• [TASK] Omit all images, then return the remaining material exactly as it stands.

>> begin

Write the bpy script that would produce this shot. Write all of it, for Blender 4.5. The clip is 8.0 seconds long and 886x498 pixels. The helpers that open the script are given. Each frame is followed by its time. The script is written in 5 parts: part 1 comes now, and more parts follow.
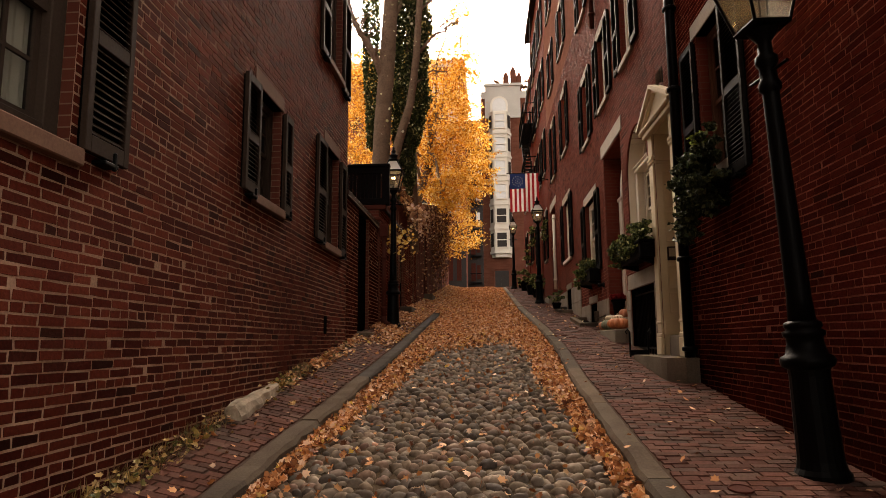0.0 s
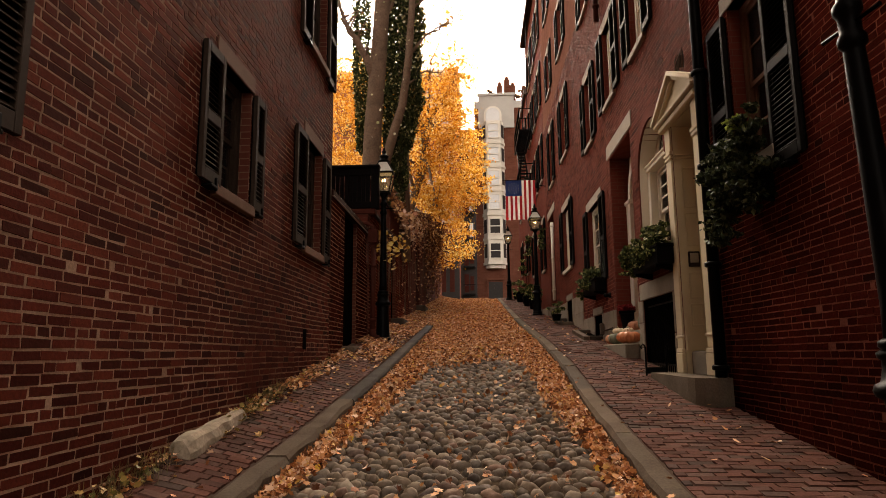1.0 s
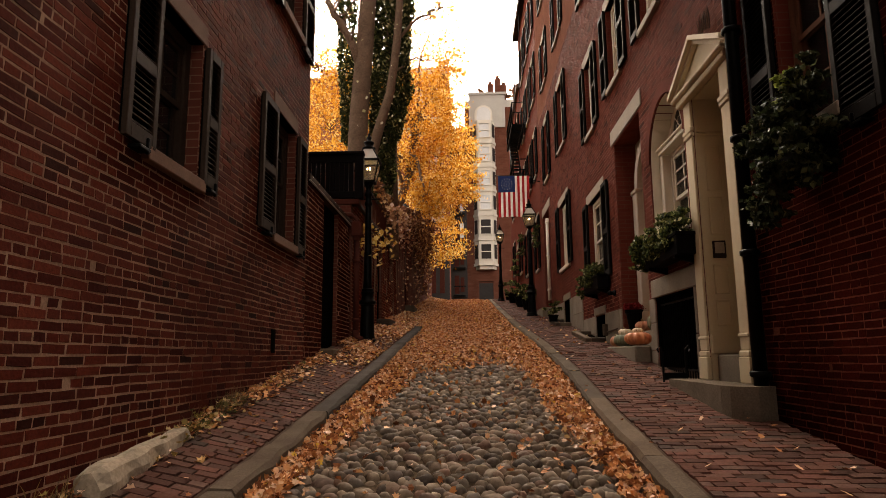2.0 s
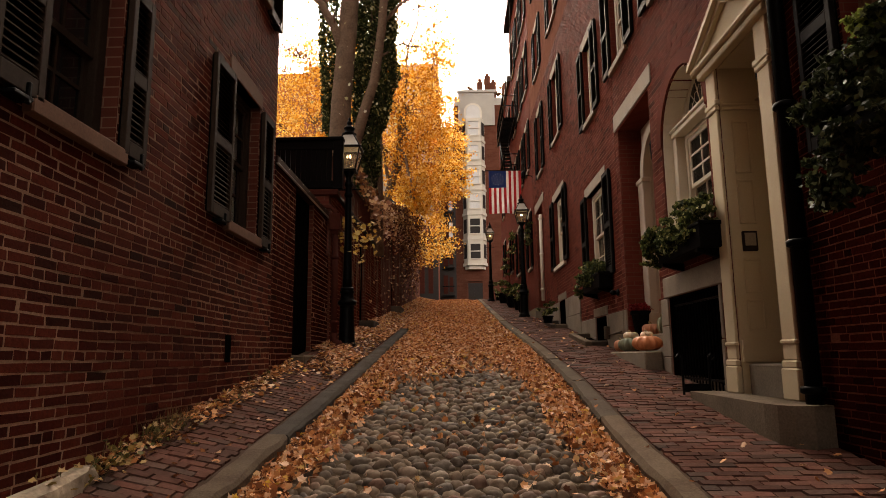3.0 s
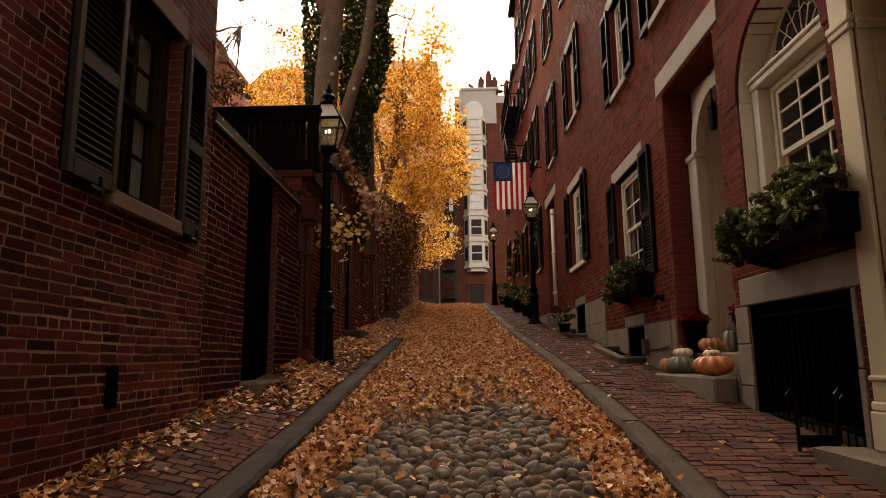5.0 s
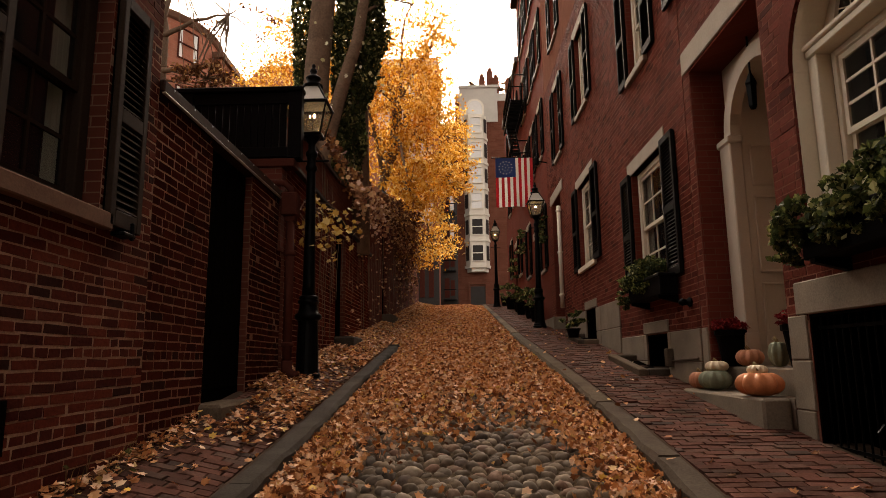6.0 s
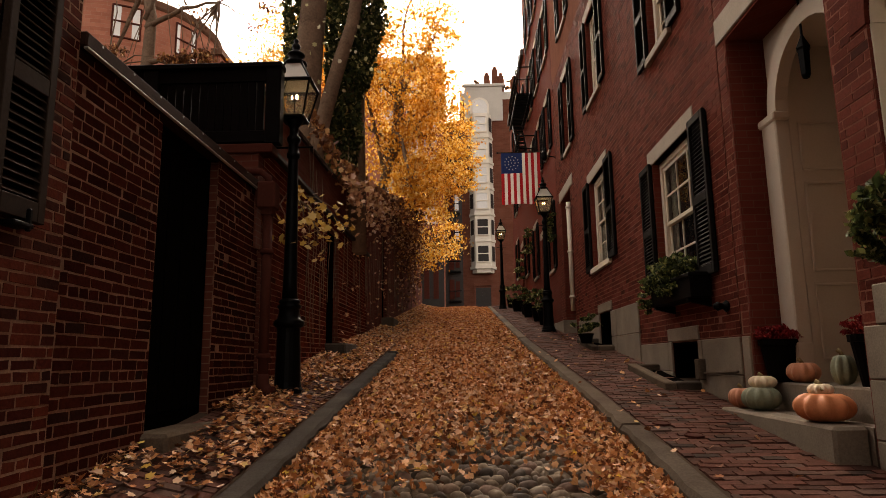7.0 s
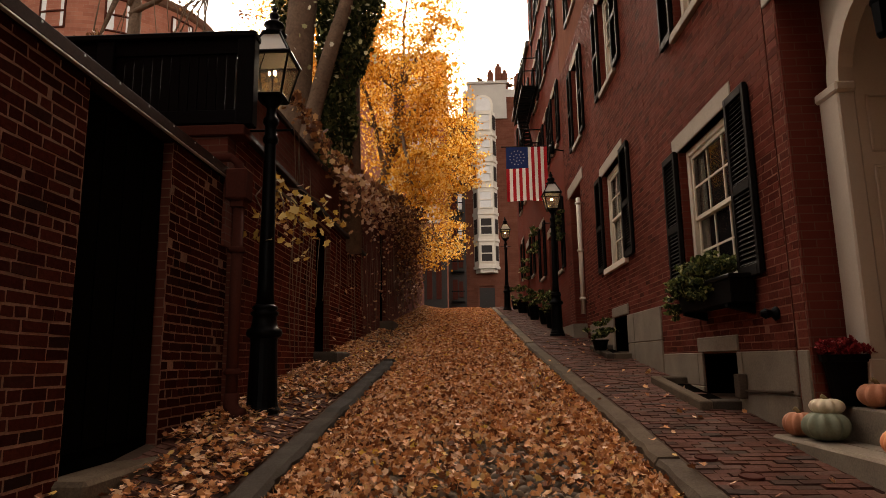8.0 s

>> end

• [FULL SOLUTION]
Write the bpy script that would produce this shot. Write all of it, for Blender 4.5. The clip is 8.0 seconds long and 886x498 pixels. The helpers that open the script are given. Each frame is followed by its time. The script is written in 5 parts: part 1 comes now, and more parts follow.
0.0 s
1.0 s
2.0 s
3.0 s
5.0 s
6.0 s
7.0 s
8.0 s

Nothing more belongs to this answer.